### [What you should do]
Restate the data below word for word. Skip any images it contains.

### [Data segment]

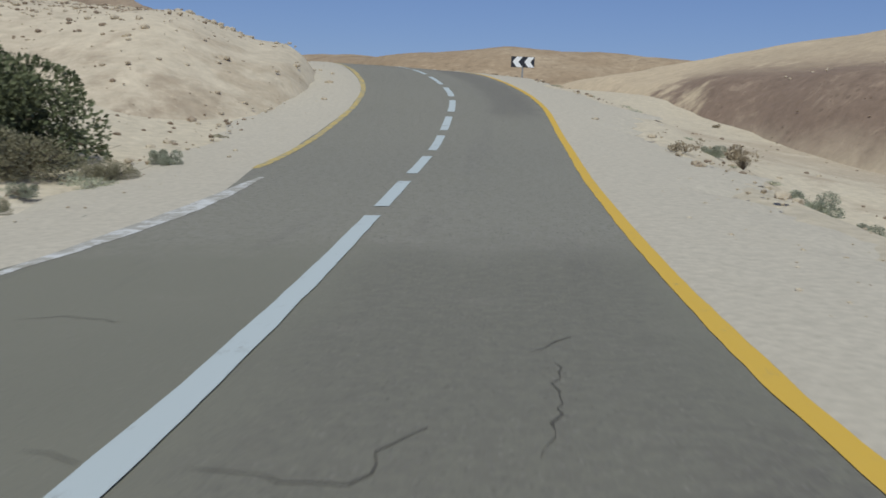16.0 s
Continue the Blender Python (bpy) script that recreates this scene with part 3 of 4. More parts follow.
APRON_S, APRON = [207, 209, 211, 213, 216, 222, 228, 234], [0, 0.1, 0.4, 0.6, 0.65, 0.45, 0.3, 0]  # where the asphalt bulges out past the yellow line
road = strip("road", 0, S_END, lambda s: lane(s, False) - 0.45, lambda s: lane(s) + 0.45 + 0.55 * float(np.interp(s, APRON_S, APRON)), 0.0, ASPHALT, None, 0.5, 0.0, 4, 11)
tagged(road, "worn grey two-lane asphalt road with painted lines", "road", kind="structure")
strip("edge_line", 2, S_END - 1, lambda s: lane(s) - 0.082, lambda s: lane(s) + 0.082, 0.006, YELLOW_PAINT, road, 0.2, 0.006, 5)
for a, b in ((2, 350), (360.5, S_END - 1)):
    strip("edge_line", a, b, lambda s: lane(s, False) - 0.08, lambda s: lane(s, False) + 0.08, 0.006, FADED_YELLOW, road, 0.3, 0.012, 6)
DASHES = [(57.1, 61.2), (65.0, 67.7), (68.35, 71.35), (71.8, 74.8), (75.6, 78.85), (79.5, 83.7), (84.7, 87.5), (87.85, 91.6), (92.0, 96.6), (97.5, 100.6),
          (101.2, 103.35), (104.0, 107.0), (107.9, 110.75), (111.5, 115.8), (116.6, 120.25), (120.75, 123.8), (125.2, 354.4)]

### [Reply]
16.0 s
Continue the Blender Python (bpy) script that recreates this scene with part 3 of 4. More parts follow.
APRON_S, APRON = [207, 209, 211, 213, 216, 222, 228, 234], [0, 0.1, 0.4, 0.6, 0.65, 0.45, 0.3, 0]  # where the asphalt bulges out past the yellow line
road = strip("road", 0, S_END, lambda s: lane(s, False) - 0.45, lambda s: lane(s) + 0.45 + 0.55 * float(np.interp(s, APRON_S, APRON)), 0.0, ASPHALT, None, 0.5, 0.0, 4, 11)
tagged(road, "worn grey two-lane asphalt road with painted lines", "road", kind="structure")
strip("edge_line", 2, S_END - 1, lambda s: lane(s) - 0.082, lambda s: lane(s) + 0.082, 0.006, YELLOW_PAINT, road, 0.2, 0.006, 5)
for a, b in ((2, 350), (360.5, S_END - 1)):
    strip("edge_line", a, b, lambda s: lane(s, False) - 0.08, lambda s: lane(s, False) + 0.08, 0.006, FADED_YELLOW, road, 0.3, 0.012, 6)
DASHES = [(57.1, 61.2), (65.0, 67.7), (68.35, 71.35), (71.8, 74.8), (75.6, 78.85), (79.5, 83.7), (84.7, 87.5), (87.85, 91.6), (92.0, 96.6), (97.5, 100.6),
          (101.2, 103.35), (104.0, 107.0), (107.9, 110.75), (111.5, 115.8), (116.6, 120.25), (120.75, 123.8), (125.2, 354.4)]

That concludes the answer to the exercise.